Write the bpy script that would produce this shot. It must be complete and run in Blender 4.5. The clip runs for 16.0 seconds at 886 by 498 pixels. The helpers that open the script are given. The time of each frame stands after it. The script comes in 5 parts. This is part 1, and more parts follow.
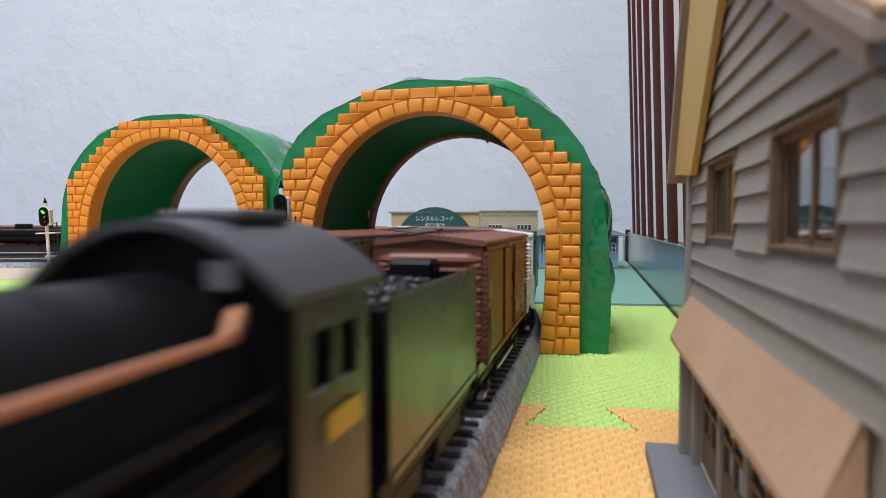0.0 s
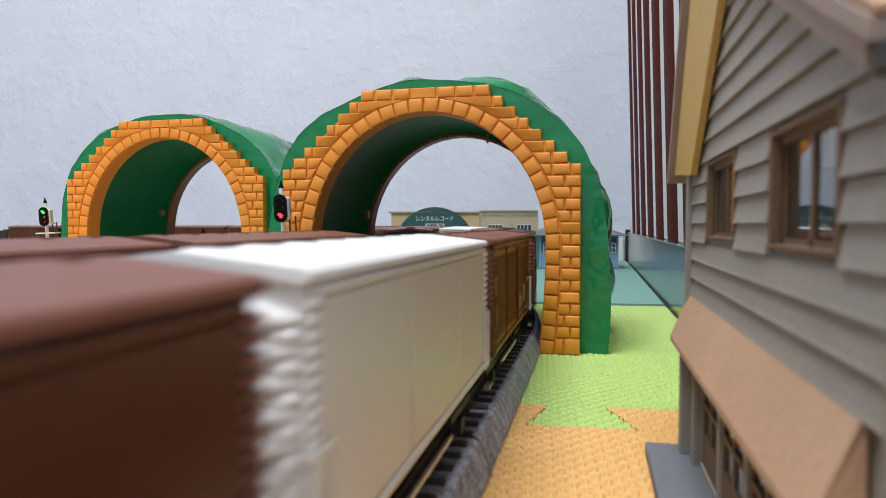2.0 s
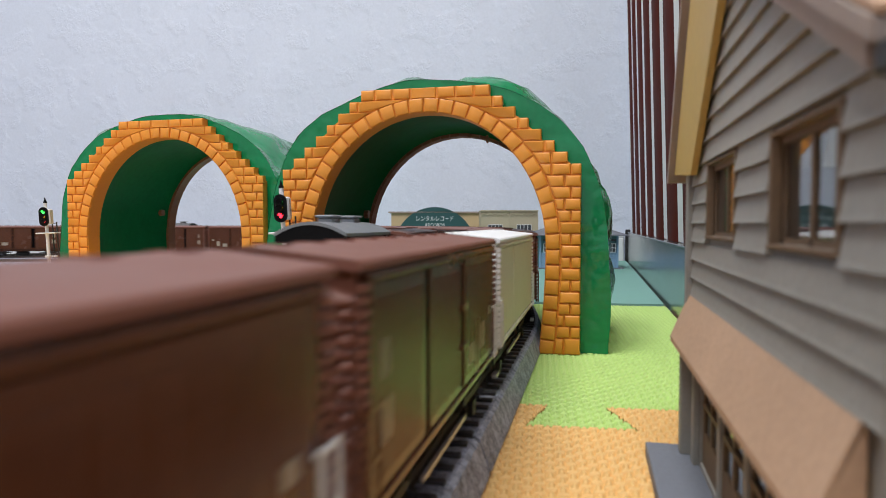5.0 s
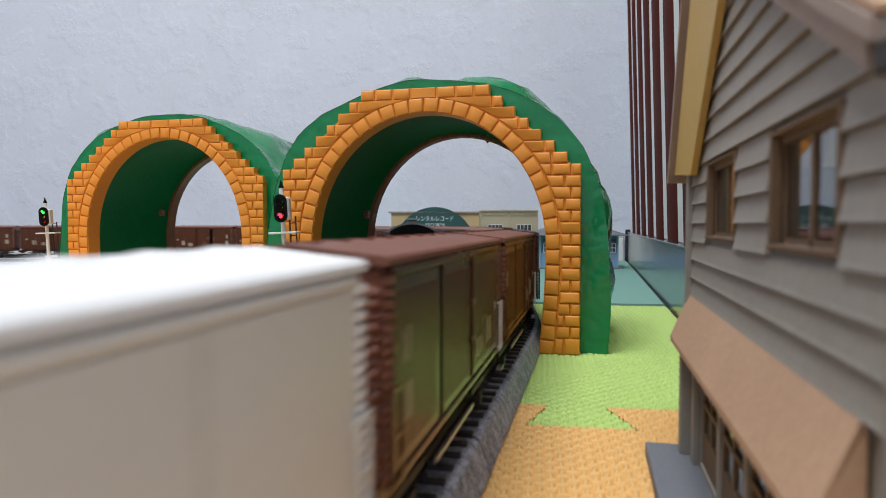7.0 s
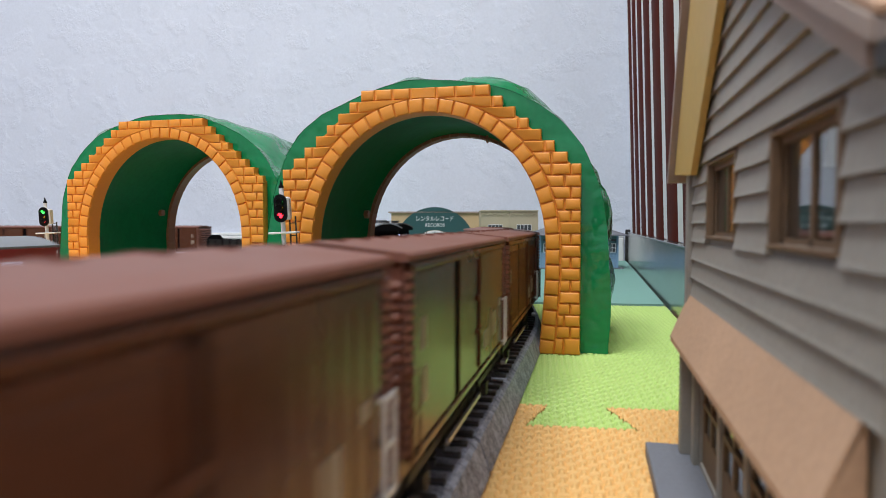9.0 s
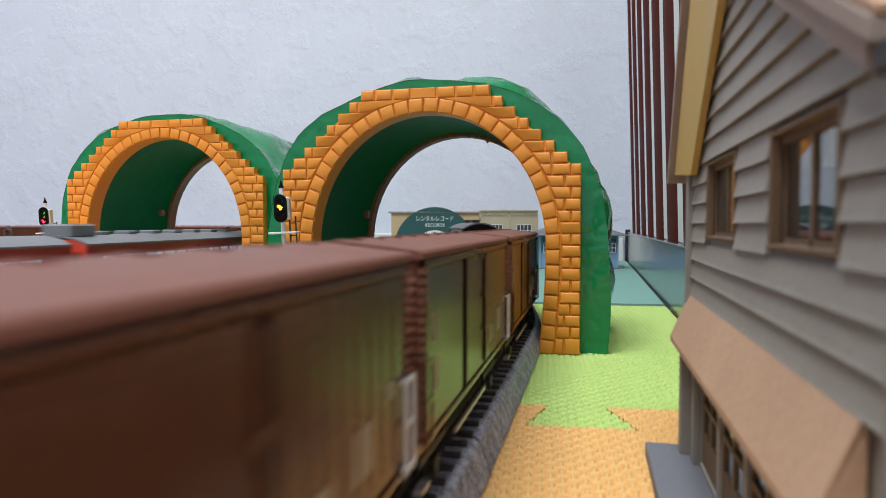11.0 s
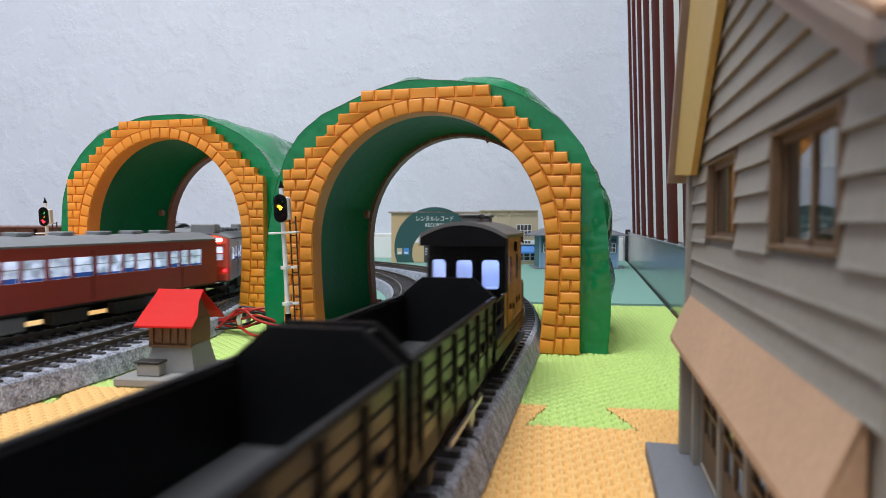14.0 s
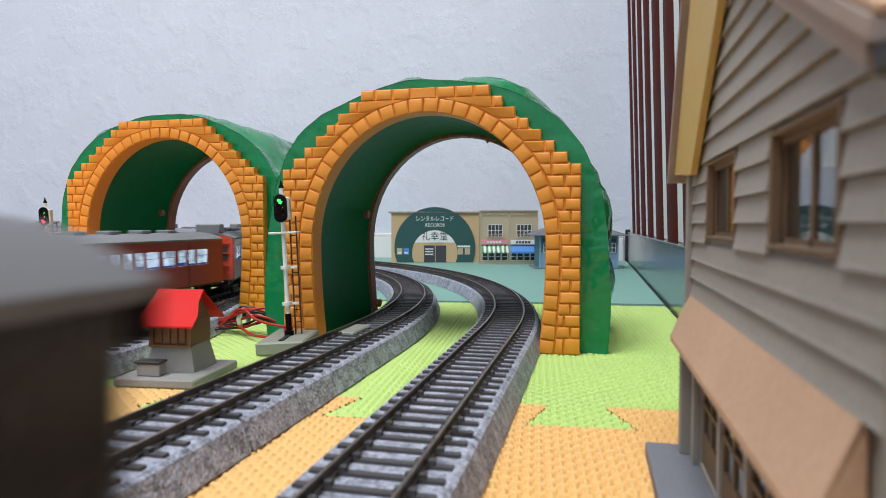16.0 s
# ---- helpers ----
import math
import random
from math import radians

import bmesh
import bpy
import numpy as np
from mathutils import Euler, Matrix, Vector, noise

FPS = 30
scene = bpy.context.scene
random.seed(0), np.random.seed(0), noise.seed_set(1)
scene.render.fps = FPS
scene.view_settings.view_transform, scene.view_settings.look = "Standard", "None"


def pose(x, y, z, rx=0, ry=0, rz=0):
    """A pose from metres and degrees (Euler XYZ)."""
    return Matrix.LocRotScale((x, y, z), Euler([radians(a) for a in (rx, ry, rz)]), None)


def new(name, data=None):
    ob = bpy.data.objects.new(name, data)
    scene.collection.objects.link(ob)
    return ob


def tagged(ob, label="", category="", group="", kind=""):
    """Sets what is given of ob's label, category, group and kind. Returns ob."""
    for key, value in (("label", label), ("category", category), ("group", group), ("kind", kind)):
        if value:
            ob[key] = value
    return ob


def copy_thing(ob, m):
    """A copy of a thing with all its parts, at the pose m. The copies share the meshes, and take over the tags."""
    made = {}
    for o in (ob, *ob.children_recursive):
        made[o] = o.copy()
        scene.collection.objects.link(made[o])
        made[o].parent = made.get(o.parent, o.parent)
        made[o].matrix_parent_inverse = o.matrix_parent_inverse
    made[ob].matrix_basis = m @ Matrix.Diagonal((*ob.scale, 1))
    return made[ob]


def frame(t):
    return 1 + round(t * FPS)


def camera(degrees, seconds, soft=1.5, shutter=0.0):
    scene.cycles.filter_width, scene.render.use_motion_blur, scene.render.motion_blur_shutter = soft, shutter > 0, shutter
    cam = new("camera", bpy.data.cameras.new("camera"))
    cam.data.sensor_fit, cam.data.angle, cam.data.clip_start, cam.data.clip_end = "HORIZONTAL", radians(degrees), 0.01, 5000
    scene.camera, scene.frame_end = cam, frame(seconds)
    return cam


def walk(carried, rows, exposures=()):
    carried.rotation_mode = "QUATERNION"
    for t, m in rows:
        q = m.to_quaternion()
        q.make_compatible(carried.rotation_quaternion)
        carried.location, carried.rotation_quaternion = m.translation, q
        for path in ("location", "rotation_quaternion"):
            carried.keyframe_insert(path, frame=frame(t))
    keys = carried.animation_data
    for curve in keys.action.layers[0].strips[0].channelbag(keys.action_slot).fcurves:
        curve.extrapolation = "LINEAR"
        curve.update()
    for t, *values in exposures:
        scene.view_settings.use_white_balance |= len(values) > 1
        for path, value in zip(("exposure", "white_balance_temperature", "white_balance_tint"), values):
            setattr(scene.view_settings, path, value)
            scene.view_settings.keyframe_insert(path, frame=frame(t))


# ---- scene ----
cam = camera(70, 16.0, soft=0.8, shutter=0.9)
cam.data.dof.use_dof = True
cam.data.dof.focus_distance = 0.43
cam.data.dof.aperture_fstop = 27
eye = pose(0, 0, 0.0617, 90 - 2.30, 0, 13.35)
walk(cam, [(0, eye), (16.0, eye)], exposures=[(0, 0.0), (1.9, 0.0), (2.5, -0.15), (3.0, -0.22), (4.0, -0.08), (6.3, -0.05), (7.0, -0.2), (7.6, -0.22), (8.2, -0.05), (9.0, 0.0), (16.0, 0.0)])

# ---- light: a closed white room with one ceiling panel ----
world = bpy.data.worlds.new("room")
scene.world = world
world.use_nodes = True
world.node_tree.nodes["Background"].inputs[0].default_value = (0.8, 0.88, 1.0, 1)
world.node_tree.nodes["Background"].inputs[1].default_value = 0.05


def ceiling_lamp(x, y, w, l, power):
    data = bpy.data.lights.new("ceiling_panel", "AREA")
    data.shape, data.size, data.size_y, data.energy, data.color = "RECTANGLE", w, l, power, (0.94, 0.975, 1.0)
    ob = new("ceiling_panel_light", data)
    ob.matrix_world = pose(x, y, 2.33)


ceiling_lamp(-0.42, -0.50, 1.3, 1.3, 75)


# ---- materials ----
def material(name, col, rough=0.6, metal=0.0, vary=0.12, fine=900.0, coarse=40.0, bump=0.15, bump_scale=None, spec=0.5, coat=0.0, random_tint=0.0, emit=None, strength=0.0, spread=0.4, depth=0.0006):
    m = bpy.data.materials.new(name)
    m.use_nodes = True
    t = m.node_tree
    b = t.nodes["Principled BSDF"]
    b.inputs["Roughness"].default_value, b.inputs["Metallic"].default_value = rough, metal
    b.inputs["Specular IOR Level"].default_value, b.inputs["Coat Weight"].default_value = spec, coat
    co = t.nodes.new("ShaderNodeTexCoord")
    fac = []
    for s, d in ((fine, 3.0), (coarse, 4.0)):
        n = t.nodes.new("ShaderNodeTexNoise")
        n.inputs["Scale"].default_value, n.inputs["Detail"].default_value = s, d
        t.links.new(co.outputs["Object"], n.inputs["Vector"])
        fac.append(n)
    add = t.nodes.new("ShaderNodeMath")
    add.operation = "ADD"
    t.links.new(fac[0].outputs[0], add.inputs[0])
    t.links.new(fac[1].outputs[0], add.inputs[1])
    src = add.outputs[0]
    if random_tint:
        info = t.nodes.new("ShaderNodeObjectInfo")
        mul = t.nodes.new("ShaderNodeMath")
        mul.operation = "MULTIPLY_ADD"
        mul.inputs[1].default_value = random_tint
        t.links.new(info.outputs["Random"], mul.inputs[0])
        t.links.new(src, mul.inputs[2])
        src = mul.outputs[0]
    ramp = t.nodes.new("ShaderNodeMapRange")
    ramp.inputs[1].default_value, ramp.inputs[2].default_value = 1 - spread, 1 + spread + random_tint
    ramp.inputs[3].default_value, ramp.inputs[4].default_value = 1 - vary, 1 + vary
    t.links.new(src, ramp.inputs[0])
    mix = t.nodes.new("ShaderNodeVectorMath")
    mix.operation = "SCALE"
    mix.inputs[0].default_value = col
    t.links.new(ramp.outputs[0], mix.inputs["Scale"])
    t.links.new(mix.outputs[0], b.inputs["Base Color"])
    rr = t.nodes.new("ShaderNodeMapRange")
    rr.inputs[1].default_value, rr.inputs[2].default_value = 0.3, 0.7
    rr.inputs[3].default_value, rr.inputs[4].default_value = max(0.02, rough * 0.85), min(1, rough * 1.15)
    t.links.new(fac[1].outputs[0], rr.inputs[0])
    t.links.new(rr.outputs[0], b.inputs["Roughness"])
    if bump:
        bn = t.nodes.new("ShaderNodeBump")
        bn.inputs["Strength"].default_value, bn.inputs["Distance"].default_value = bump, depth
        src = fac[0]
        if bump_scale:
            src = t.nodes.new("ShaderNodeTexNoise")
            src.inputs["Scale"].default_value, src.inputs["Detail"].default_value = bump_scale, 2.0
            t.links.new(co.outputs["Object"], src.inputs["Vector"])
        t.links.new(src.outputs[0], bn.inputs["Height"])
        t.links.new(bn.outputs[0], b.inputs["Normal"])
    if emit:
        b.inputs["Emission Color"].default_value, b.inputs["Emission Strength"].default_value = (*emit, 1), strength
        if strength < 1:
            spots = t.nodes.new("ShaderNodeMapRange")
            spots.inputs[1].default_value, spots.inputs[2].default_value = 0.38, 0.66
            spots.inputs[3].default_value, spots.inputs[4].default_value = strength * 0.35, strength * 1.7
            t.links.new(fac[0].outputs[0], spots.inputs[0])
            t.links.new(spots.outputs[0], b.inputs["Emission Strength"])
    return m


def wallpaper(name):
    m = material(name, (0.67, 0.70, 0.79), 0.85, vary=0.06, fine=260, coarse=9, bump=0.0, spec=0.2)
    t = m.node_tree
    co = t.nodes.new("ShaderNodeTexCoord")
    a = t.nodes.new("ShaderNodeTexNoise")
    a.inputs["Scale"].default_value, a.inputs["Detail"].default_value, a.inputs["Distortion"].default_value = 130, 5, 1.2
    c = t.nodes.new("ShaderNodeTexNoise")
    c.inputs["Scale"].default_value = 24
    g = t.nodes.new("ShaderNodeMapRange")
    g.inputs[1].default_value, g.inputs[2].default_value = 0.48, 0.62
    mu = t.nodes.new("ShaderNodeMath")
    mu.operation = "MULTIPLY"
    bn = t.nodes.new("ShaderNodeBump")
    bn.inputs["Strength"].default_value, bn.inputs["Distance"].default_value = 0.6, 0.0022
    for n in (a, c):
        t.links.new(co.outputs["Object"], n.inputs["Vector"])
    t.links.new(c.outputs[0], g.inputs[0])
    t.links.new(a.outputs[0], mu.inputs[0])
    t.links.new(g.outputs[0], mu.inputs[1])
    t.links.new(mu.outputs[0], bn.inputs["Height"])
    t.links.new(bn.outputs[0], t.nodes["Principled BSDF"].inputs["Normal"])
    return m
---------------
TASK TO COMPLETE
Exactly and only the lines from the line that contains "shutter > 0, shutter" through the line that contains "keys = carried.animation_data" are to be repeated as they stand.

EXPECTED ANSWER
    scene.cycles.filter_width, scene.render.use_motion_blur, scene.render.motion_blur_shutter = soft, shutter > 0, shutter
    cam = new("camera", bpy.data.cameras.new("camera"))
    cam.data.sensor_fit, cam.data.angle, cam.data.clip_start, cam.data.clip_end = "HORIZONTAL", radians(degrees), 0.01, 5000
    scene.camera, scene.frame_end = cam, frame(seconds)
    return cam


def walk(carried, rows, exposures=()):
    carried.rotation_mode = "QUATERNION"
    for t, m in rows:
        q = m.to_quaternion()
        q.make_compatible(carried.rotation_quaternion)
        carried.location, carried.rotation_quaternion = m.translation, q
        for path in ("location", "rotation_quaternion"):
            carried.keyframe_insert(path, frame=frame(t))
    keys = carried.animation_data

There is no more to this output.